5. The Orchestration Challenge

To make the stack work, you need:

  • Seamless handover protocols (3GPP Rel-17/18 NTN handover, beam switching).

  • Spectrum coordination: MSS vs FSS, Ka vs S-band coexistence, avoiding interference.

  • AI-driven routing: Steering traffic by cost, latency, and SLA target automatically.

Procurement teams must ensure vendors support multi-orbit orchestration rather than siloed networks.


6. Business & Regulatory Implications

Boards should think about:

  • Capex diversification: Invest across layers to avoid a single-orbit dependency.
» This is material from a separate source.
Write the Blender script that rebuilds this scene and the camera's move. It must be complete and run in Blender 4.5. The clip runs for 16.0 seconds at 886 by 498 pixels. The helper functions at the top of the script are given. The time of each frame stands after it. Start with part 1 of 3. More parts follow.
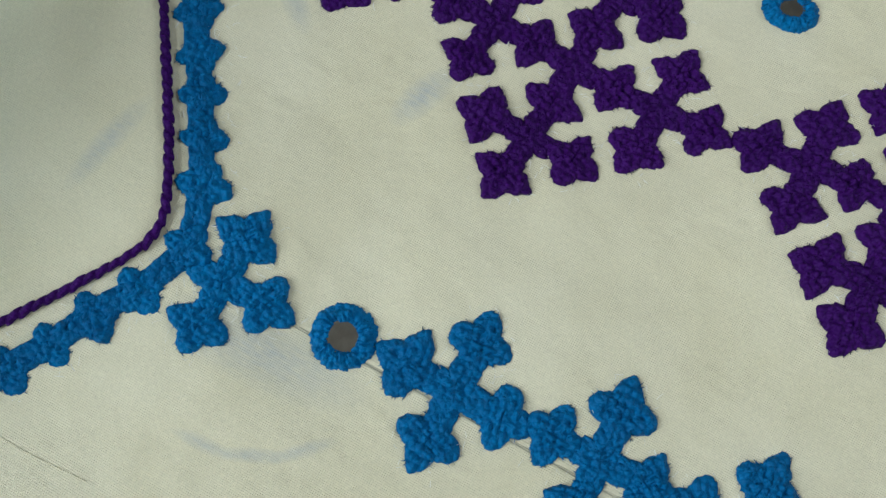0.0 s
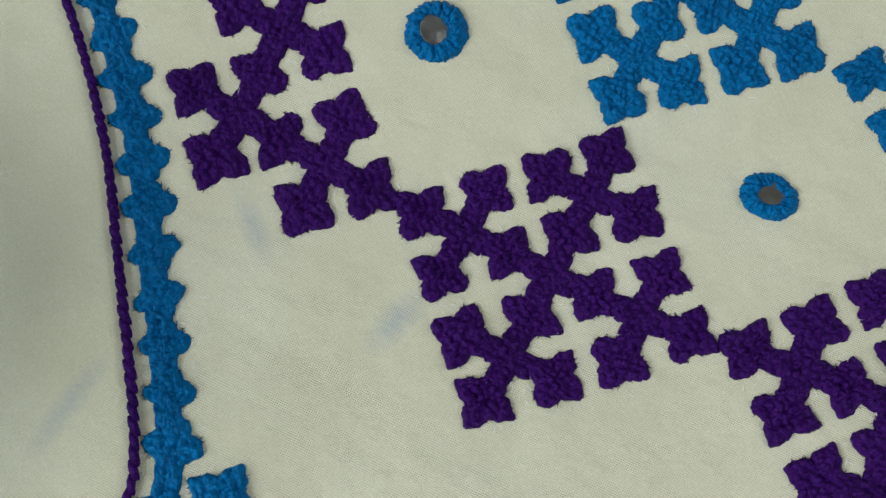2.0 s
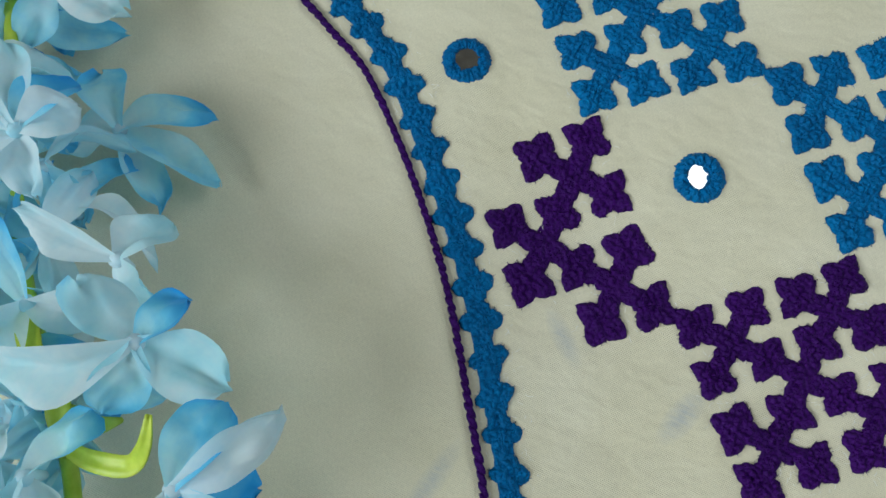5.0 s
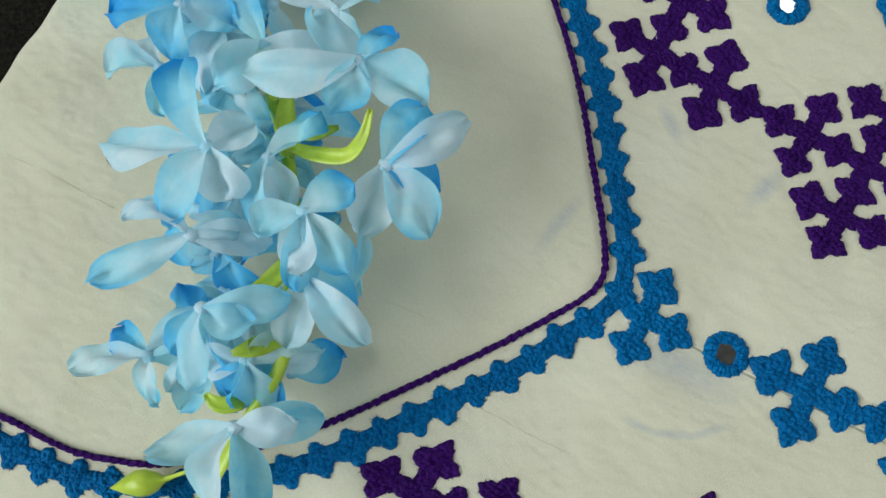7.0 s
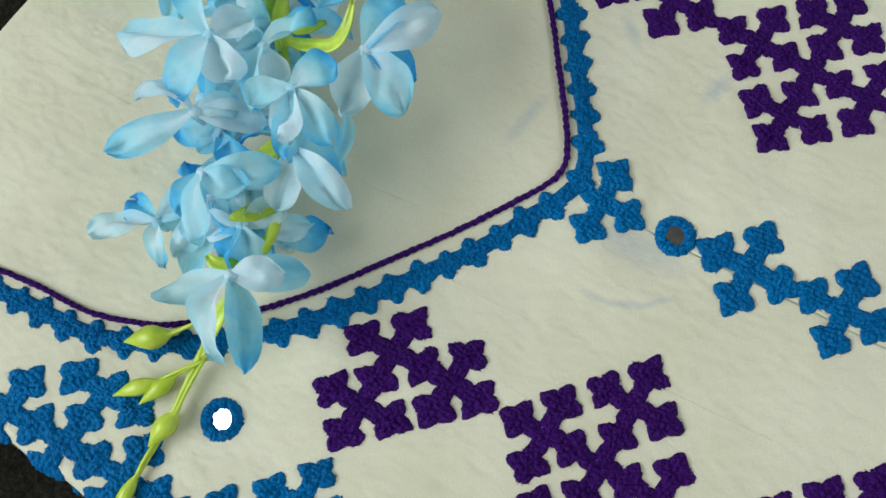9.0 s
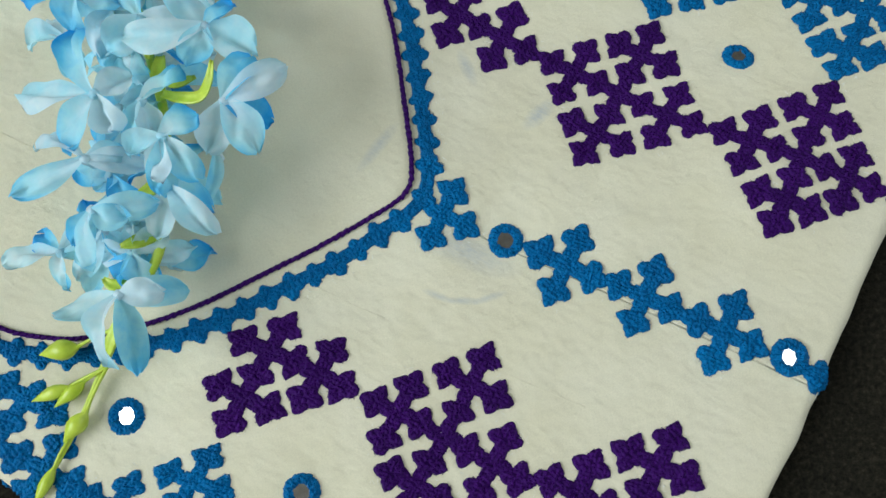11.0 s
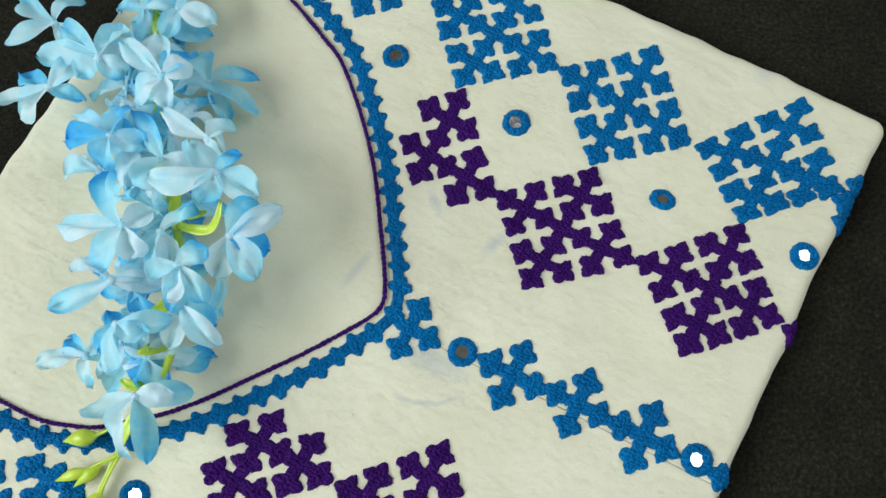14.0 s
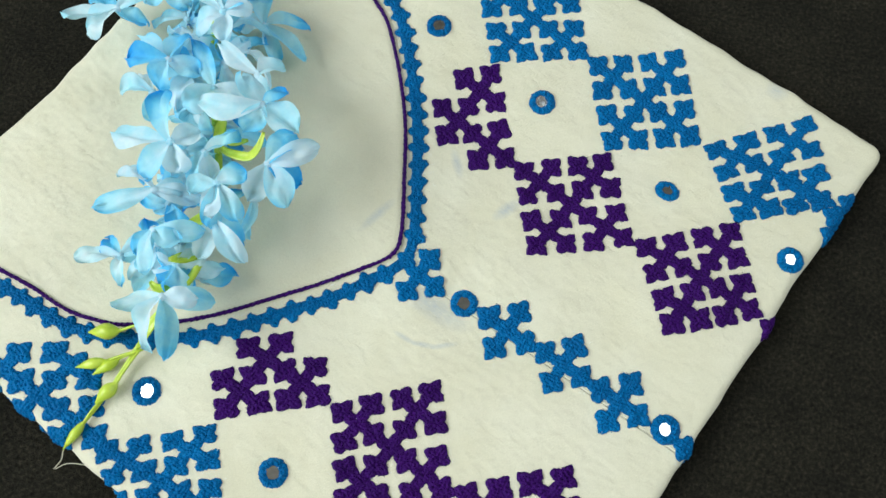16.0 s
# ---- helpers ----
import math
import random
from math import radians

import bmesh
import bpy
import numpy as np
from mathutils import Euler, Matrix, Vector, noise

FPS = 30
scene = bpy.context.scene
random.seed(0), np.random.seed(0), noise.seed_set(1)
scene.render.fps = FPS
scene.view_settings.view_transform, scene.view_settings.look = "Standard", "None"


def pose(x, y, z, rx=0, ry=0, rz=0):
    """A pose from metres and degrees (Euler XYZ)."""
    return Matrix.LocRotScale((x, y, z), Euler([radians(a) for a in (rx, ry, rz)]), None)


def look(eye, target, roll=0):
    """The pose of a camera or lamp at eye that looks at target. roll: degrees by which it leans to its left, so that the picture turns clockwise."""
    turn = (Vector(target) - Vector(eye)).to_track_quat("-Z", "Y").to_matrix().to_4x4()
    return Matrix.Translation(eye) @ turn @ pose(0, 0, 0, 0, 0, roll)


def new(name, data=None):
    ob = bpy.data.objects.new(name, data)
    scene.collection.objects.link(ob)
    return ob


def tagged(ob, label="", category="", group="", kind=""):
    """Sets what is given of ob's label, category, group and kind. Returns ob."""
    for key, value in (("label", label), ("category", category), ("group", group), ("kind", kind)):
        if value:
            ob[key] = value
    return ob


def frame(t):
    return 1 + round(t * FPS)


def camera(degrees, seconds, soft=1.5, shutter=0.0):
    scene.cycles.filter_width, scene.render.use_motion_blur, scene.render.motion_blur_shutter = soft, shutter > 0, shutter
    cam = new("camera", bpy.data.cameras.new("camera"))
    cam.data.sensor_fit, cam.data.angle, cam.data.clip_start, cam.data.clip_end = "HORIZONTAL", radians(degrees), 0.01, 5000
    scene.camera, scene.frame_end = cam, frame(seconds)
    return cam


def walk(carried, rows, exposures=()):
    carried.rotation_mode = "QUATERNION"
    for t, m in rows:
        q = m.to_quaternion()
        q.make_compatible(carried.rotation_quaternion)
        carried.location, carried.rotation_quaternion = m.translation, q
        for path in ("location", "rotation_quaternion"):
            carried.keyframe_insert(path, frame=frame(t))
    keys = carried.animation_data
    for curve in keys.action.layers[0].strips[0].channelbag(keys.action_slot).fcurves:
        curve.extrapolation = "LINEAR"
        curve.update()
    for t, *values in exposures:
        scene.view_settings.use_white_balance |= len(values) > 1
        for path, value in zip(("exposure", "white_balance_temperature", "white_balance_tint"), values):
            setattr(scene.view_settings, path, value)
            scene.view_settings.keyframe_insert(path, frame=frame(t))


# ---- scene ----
cam = camera(57.40, 16.0)
PATH = [
    (0, -0.0058, 0.0279, 0.2174, 10.16, -1.46, 0.05),
    (0.5, 0.0057, 0.0393, 0.2180, 11.61, -1.36, -1.82),
    (1, 0.0082, 0.0537, 0.2038, 10.23, -1.38, -3.10),
    (1.5, 0.0077, 0.0697, 0.2102, 9.81, -1.65, -3.78),
    (2, -0.0014, 0.0896, 0.2195, 9.58, -1.76, -4.02),
    (2.5, -0.0114, 0.1070, 0.2267, 8.84, -1.47, -4.20),
    (3, -0.0219, 0.1214, 0.2353, 8.68, -1.25, -4.35),
    (3.2, -0.0275, 0.1290, 0.2403, 8.18, -1.25, -4.36),
    (5.3, -0.0896, 0.0880, 0.2816, 14.06, 0.43, -3.10),
    (5.5, -0.0952, 0.0737, 0.2890, 14.26, 0.60, -2.56),
    (6, -0.1050, 0.0480, 0.2984, 14.06, 1.10, -1.32),
    (6.5, -0.1178, 0.0195, 0.3070, 14.18, 1.11, -0.24),
    (7, -0.1231, 0.0092, 0.3125, 13.62, 1.25, 0.29),
    (7.5, -0.1263, -0.0057, 0.3176, 13.46, 1.48, 0.72),
    (8, -0.1248, -0.0165, 0.3261, 12.93, 1.73, 0.98),
    (8.5, -0.1205, -0.0303, 0.3295, 13.28, 2.27, 1.22),
    (9, -0.1035, -0.0404, 0.3352, 13.27, 2.65, 1.34),
    (9.5, -0.0826, -0.0489, 0.3456, 12.61, 2.89, 1.08),
    (9.7, -0.0800, -0.0504, 0.3523, 12.05, 2.02, 0.71),
    (11.8, -0.0273, -0.0462, 0.4104, 13.54, 2.41, -3.03),
    (12, -0.0270, -0.0400, 0.4145, 13.38, 2.07, -3.22),
    (12.5, -0.0265, -0.0341, 0.4275, 13.53, 1.96, -3.48),
    (13, -0.0230, -0.0317, 0.4461, 14.74, 1.79, -3.68),
    (13.5, -0.0235, -0.0286, 0.4653, 15.82, 1.55, -2.09),
    (14, -0.0265, -0.0311, 0.4717, 16.31, 1.35, -0.47),
    (14.5, -0.0290, -0.0409, 0.4821, 16.52, 1.08, 1.50),
    (15, -0.0293, -0.0521, 0.4906, 16.67, 0.50, 3.79),
    (15.5, -0.0304, -0.0617, 0.4933, 16.50, -0.30, 5.79),
    (16, -0.0326, -0.0671, 0.4995, 16.28, -0.89, 7.17),
]
EXPOSURES = [(0.0, 0.07), (3.0, 0.02), (6.0, 0.0), (8.5, 0.13), (12.5, 0.28), (16.0, 0.55)]
walk(cam, [(t, pose(*row)) for t, *row in PATH], EXPOSURES)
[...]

  • Spectrum strategy: Secure MSS and NTN bands early — they are appreciating assets.

  • Resilience KPIs: Define metrics for uptime, disaster coverage, and latency SLAs.

  • ESG profile: VLEO’s self-cleaning orbits and HAPS’s solar power reduce space debris and carbon footprint.


7. Board-Level “So-What”

Decision Area

Recommended Board Action

Coverage Strategy

Approve a multi-layer architecture strategy, not a single-orbit bet

Procurement

Mandate vendor neutrality and support for multi-orbit orchestration

Risk Management

Build regulatory heatmaps for MSS/FSS, HAPS flight corridors

Investment Planning

Budget for ongoing VLEO replenishment and HAPS sortie ops

Resilience Planning

Include HAPS + VLEO in business continuity planning


Conclusion: The Sky Is Not Flat — and Neither Should Your Strategy Be

The future is not GEO or LEO. It is GEO and VLEO and MEO and HAPS — a stacked sky delivering resilience, low latency, and cost efficiency.

Boards that treat orbital layers as a portfolio can:

  • Achieve superior customer experience,

  • Spread regulatory and capex risk,

  • And unlock new revenue streams (disaster recovery SLAs, roaming-as-a-service).

This is not an engineering hobby — it’s a strategic design choice for the next decade of digital infrastructure.